_Direction_.
In the entries below, the lines from the one with "q.make_compatible(carried.rotation_quaternion)" through the one with "for curve in" are to be copied exactly; both ends count.

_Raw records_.
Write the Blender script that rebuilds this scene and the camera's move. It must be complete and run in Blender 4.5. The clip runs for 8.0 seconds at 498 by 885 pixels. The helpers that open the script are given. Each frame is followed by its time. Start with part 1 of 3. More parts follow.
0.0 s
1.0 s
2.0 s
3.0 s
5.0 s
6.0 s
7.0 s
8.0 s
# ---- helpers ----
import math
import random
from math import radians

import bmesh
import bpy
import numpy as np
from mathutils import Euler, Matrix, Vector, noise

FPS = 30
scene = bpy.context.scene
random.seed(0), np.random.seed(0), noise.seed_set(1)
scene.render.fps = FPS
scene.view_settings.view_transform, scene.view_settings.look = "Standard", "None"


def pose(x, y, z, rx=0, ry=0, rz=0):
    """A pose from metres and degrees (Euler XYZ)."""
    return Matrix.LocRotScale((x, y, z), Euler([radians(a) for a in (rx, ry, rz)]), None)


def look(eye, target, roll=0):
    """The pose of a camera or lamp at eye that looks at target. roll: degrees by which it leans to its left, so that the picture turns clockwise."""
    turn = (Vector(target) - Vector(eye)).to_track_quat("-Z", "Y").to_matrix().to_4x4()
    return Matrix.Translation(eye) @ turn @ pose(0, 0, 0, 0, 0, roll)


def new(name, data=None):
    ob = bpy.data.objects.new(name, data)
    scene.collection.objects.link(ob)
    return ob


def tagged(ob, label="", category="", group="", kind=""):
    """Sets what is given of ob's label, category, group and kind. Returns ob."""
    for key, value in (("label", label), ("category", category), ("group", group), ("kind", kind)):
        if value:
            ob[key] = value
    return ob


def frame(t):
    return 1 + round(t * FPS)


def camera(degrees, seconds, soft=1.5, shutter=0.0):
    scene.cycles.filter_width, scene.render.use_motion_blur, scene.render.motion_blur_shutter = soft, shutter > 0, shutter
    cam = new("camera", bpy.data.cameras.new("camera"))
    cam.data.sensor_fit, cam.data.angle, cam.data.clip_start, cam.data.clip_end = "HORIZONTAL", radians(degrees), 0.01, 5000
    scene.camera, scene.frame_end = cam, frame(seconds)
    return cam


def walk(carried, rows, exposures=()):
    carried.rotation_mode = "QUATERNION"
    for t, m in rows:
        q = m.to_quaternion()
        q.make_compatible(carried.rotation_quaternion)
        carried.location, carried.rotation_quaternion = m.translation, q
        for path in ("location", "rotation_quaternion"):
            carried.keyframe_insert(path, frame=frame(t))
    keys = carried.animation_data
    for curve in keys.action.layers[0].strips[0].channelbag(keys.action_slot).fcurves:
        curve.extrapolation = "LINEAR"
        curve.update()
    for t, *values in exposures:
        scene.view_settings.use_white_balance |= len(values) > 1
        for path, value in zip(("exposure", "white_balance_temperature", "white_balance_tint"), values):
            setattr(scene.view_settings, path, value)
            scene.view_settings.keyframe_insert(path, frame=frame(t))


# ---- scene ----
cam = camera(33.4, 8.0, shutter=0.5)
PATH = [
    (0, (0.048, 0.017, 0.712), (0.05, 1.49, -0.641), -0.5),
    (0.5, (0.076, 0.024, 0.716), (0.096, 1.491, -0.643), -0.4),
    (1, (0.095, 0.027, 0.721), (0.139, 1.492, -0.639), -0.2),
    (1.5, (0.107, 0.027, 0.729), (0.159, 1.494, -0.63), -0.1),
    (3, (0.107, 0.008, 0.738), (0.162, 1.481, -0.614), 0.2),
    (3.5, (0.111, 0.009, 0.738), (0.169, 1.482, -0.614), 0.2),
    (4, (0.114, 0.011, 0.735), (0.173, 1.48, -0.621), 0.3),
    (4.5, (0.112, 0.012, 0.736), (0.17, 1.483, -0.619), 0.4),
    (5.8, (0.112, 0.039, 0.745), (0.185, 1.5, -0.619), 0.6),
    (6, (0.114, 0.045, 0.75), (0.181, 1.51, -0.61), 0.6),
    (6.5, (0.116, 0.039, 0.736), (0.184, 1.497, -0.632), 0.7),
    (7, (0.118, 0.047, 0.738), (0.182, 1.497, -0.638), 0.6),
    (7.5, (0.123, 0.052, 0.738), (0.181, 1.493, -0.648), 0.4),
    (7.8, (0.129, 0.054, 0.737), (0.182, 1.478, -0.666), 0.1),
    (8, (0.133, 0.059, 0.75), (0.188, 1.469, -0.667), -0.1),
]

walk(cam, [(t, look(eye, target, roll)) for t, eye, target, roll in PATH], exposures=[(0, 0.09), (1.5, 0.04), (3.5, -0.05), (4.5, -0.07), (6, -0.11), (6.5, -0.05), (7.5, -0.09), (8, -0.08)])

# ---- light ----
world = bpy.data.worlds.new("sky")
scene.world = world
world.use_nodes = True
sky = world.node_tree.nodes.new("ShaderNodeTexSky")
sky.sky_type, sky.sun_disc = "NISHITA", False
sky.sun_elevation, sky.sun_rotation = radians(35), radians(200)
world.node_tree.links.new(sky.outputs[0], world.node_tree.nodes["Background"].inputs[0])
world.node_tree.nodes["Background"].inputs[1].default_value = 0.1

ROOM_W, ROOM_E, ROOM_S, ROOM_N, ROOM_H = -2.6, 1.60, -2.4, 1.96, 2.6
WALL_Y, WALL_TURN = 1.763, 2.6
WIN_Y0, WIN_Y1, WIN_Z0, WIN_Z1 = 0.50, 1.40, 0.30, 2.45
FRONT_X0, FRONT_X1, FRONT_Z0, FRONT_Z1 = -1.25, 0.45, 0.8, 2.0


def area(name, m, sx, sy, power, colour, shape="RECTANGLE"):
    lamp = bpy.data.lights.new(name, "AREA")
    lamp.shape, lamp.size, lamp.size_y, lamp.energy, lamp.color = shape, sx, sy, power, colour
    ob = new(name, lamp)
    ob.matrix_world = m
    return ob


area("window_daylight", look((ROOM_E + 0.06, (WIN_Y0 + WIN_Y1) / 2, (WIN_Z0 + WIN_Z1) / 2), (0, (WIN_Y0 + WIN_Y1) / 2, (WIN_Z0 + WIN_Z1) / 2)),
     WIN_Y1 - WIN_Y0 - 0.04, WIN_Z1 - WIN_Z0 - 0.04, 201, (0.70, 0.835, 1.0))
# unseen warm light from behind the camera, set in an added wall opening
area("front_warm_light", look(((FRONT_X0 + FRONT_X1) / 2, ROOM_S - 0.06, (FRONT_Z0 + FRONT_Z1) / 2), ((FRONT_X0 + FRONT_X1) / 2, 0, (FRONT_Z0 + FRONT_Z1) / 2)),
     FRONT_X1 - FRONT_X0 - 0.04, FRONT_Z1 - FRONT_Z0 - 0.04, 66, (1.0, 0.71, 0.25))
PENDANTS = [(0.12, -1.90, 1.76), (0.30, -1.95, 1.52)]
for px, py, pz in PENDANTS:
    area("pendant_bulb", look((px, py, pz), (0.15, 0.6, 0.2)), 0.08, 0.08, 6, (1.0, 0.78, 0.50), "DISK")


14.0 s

_Output for this exercise_.
        q.make_compatible(carried.rotation_quaternion)
        carried.location, carried.rotation_quaternion = m.translation, q
        for path in ("location", "rotation_quaternion"):
            carried.keyframe_insert(path, frame=frame(t))
    keys = carried.animation_data
    for curve in keys.action.layers[0].strips[0].channelbag(keys.action_slot).fcurves:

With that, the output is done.